Zwischen Ende Juni und August 2017 fanden Parlamentswahlen statt. Korruptionsvorwürfe, Misswirtschaft, der massive Ausschluss vieler Wahlberechtigter von der Stimmabgabe und die harte Reaktion der Regierungsbehörden darauf führten zu einer angespannten Atmosphäre. In einigen Fällen kam es zu Gewaltanwendung und Festnahmen.

Nach den Wahlen fanden gewaltsame Auseinandersetzungen wegen umstrittener Parlamentssitze statt, die bis Mitte August zum Tod von mindestens 20 Personen und dem Niederbrennen von etwa 120 Häusern in den Provinzen Enga und Southern Highlands führten.
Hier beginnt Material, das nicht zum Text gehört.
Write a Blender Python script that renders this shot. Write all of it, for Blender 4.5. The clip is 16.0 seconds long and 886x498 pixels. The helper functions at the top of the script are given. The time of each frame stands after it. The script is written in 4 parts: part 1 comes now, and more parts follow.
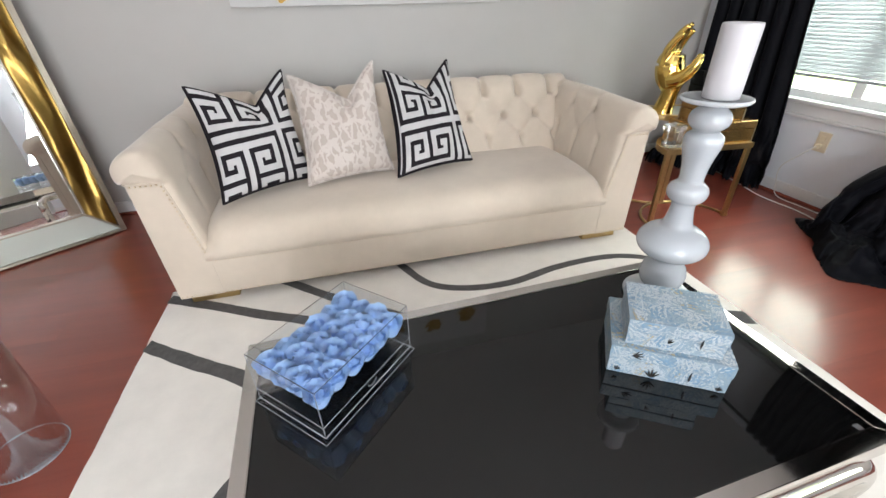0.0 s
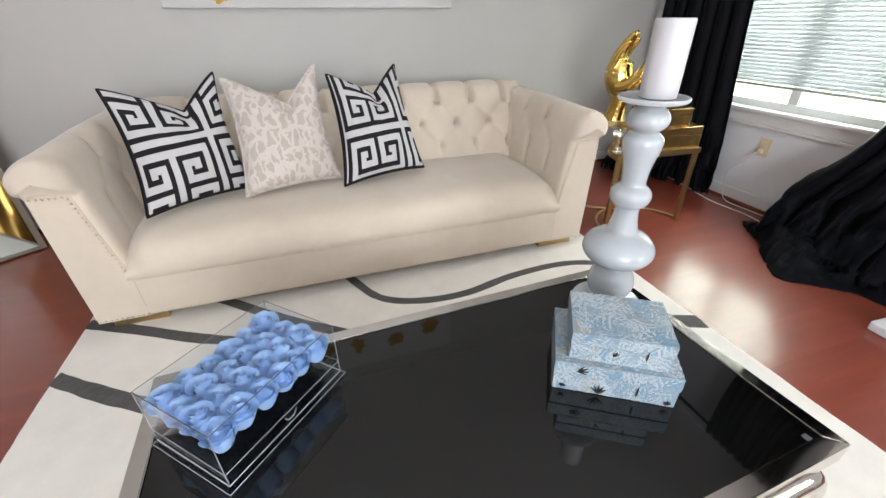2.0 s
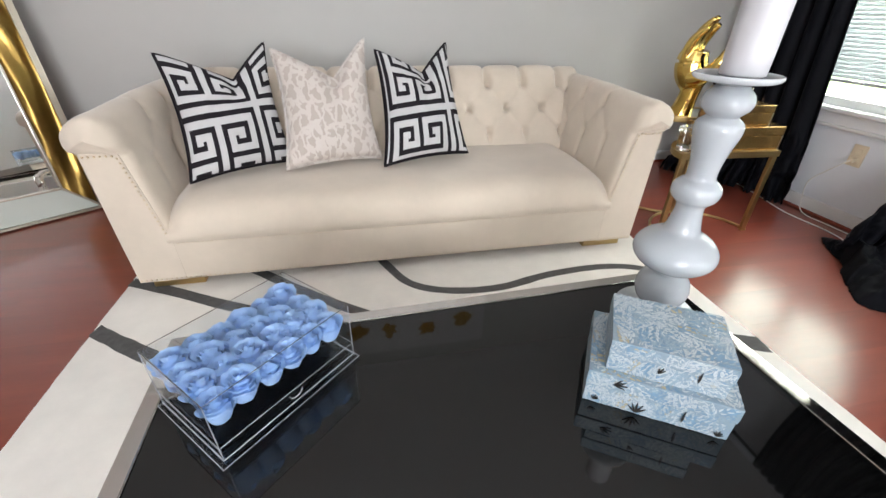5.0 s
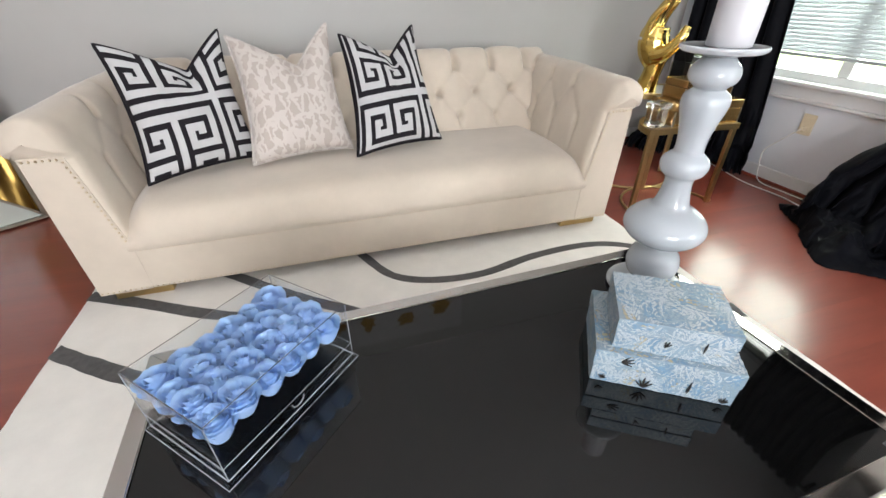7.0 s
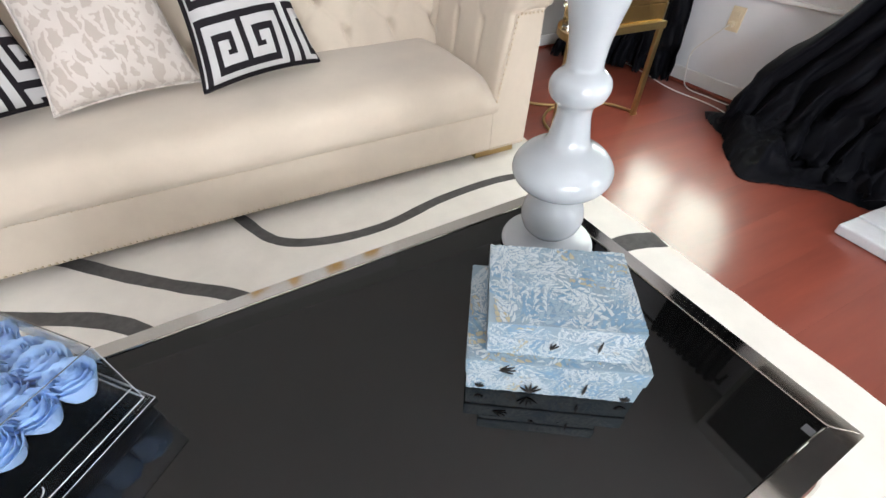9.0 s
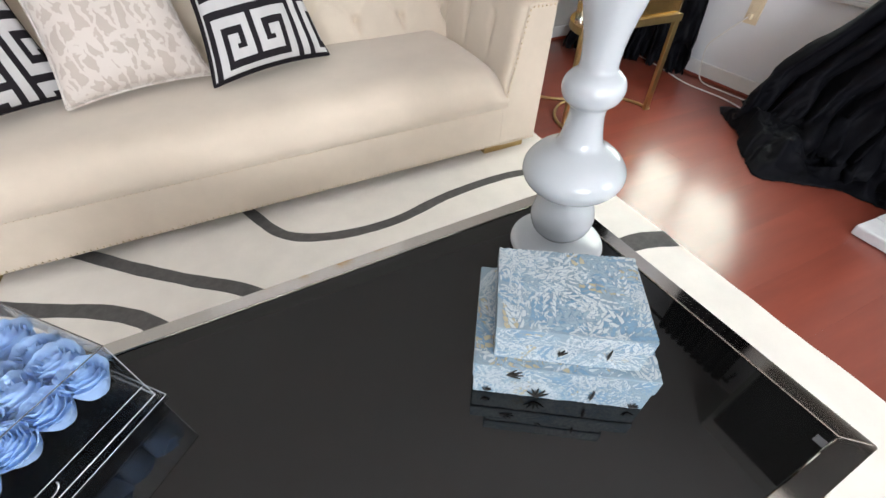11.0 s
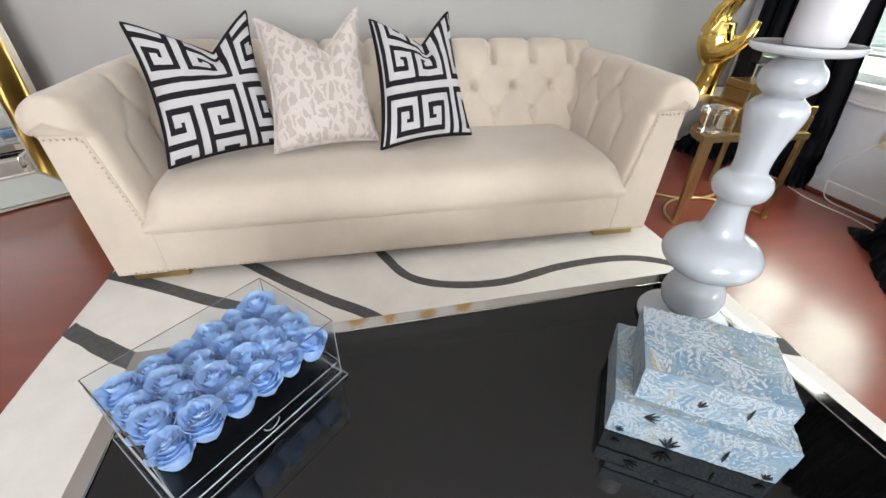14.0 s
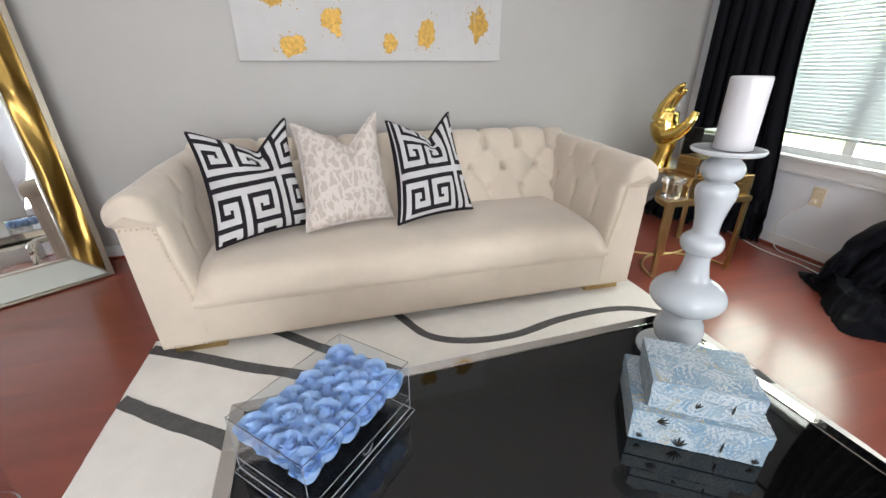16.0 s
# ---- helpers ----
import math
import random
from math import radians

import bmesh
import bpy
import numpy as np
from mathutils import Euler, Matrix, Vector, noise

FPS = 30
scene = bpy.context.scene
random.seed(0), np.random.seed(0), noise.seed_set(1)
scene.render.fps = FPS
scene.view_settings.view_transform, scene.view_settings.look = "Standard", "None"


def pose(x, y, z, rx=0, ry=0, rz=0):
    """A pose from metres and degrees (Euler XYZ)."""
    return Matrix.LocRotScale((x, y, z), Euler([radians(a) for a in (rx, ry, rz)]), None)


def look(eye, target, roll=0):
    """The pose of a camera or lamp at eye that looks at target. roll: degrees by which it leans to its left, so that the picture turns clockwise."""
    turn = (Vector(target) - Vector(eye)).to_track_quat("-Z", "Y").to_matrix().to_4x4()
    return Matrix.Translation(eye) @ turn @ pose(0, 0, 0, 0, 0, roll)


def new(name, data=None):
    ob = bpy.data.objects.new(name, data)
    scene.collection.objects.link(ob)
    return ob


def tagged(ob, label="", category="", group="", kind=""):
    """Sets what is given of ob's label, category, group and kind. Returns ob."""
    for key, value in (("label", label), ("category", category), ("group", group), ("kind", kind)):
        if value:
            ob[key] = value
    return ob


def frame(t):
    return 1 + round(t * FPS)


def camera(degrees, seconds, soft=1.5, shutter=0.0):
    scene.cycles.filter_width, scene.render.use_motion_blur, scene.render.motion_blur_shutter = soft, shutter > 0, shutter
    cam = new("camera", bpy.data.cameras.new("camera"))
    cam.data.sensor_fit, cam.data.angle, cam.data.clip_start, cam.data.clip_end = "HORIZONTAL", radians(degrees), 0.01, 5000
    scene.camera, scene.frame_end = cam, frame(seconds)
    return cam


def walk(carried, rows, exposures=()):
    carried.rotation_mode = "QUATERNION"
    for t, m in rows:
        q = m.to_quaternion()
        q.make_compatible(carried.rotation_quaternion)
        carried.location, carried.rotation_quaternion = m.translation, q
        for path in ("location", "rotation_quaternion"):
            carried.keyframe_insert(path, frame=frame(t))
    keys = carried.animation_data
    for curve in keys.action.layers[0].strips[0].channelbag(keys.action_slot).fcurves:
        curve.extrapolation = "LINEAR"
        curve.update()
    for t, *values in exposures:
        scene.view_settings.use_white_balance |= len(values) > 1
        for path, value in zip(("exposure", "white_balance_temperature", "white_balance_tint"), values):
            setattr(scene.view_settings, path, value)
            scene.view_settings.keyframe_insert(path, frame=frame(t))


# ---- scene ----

Geschlechtsspezifische Gewalt

Geschlechtsspezifische Gewalt zählte weiterhin zu den größten Problemen des Landes. Am 14. Oktober 2017 starb die bekannte Journalistin Rosalyn Albaniel Evara. Familienmitgliedern und nahen Freunden zufolge wurde sie Opfer häuslicher Gewalt. Bis zum Jahresende war in diesem Fall noch keine Anklage erhoben worden.

Im November 2017 wurden einem sechsjährigen Mädchen Stich- und Brandverletzungen zugefügt, nachdem es in Enga der Hexerei bezichtigt worden war. Seine Mutter, Kepari Leniata, war im Jahr 2013 in Mount Hagen öffentlich lebendig verbrannt worden; die Täter wurden nie vor Gericht gestellt. Nach Gewalttaten im Zusammenhang mit Hexereibeschuldigungen leiteten die Behörden häufig weder ordnungsgemäße Ermittlungen noch strafrechtliche Verfolgungen ein. Grund dafür war der tiefsitzende Aberglaube der Bevölkerung, den auch Polizisten teilten.

Ebenfalls im November kündigte die Regierung Papua-Neuguineas an, dass sie Haushaltsmittel in Höhe von 25 Mio. Kina (7,8 Mio. US-Dollar) bereitstellen wolle, um damit die Gewalt gegen Frauen zu beenden, Maßnahmen zum Kinderschutz durchzuführen und Gewalt aufgrund von Hexereivorwürfen zu bekämpfen.